'''

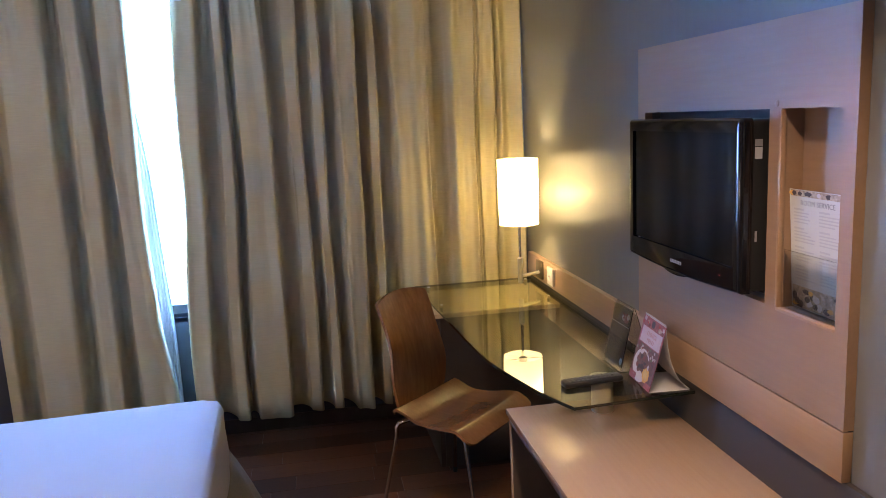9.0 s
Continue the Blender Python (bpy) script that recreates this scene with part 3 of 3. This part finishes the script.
part("bezel", frame_ring(), BLACK, tv, "gloss black bezel", smooth=30)
part("screen", box((0.032, 0.006, 0.060), (TW - 0.032, 0.012, TH - 0.034)), SCREEN, tv, "dark switched-off screen")
part("housing", tv_slab(0.004, 0.008, 0.0305, 0.094, 0.012), HOUSING, tv)
lg = bmesh.new()
for i in range(7):
    add_box(lg, (TW / 2 - 0.032 + i * 0.0092, -0.0008, 0.020), (TW / 2 - 0.0255 + i * 0.0092, 0.0016, 0.029))
part("logo", lg, SILVER, tv, "plain silver bars of a maker's mark")
part("lower_lip", tube([(TW / 2 - 0.07 + 0.02 * k, -0.001, -0.0035 - 0.0035 * math.sin(math.pi * k / 7)) for k in range(8)], [0.001, 0.004, 0.0055, 0.006, 0.006, 0.0055, 0.004, 0.001], 14), BLACK, tv, "glossy lip under the maker's mark")
part("standby_light", box((TW - 0.085, -0.0008, 0.030), (TW - 0.0828, 0.001, 0.0322)), LED, tv, "red standby light")
part("sticker", box((TW - 0.0045, 0.038, TH - 0.095), (TW - 0.0028, 0.056, TH - 0.068)), FAINT, tv, "pale sticker")
part("sticker", box((TW - 0.0045, 0.038, TH - 0.066), (TW - 0.0028, 0.056, TH - 0.050)), KEYGREY, tv)
part("side_socket", box((TW - 0.0045, 0.042, 0.125), (TW - 0.0028, 0.047, 0.150)), KEYGREY, tv)
part("wall_bracket", box((0.20, 0.0945, 0.12), (0.44, 0.110, 0.32), 0.003), MATBLACK, tv)

# ---- desk lamp on the rail ----
lampo = thing("wall_lamp", (1.083, 4.220, 0.0), "lit wall lamp with a white cylinder shade", "lamp")
part("shade", lathe([(0.0905, 0.0), (0.0930, 0.296), (0.0910, 0.296), (0.0885, 0.0), (0.0905, 0.0)], (0, 0, 1.052), 48), SHADE, lampo, "glowing white cylindrical shade")
part("spider", tube([(-0.090, 0, 1.068), (0, 0, 1.064), (0.090, 0, 1.068)], 0.002, 8), STEEL, lampo)
part("bulb_holder", lathe([(0.0005, 0.0), (0.018, 0.0), (0.020, 0.03), (0.015, 0.075), (0.0005, 0.075)], (0, 0, 1.058), 20), STEEL, lampo)
part("rod", tube([(0, 0, 0.88), (0, 0, 1.07)], 0.0065, 14), CHROME, lampo, "thin chrome rod")
part("sleeve", tube([(0, 0, 0.776), (0, 0, 0.780), (0, 0, 0.894), (0, 0, 0.897)], [0.010, 0.0125, 0.0125, 0.009], 18), STEEL, lampo, "brushed steel sleeve")
part("arm", tube([(0, 0, 0.808), (0.110, 0.062, 0.808)], 0.0075, 12), STEEL, lampo)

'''

→ OBJECTIVE: Find all the lines containing "with" in the material, then copy them.

→ TASK RESULT:
Continue the Blender Python (bpy) script that recreates this scene with part 3 of 3. This part finishes the script.
lampo = thing("wall_lamp", (1.083, 4.220, 0.0), "lit wall lamp with a white cylinder shade", "lamp")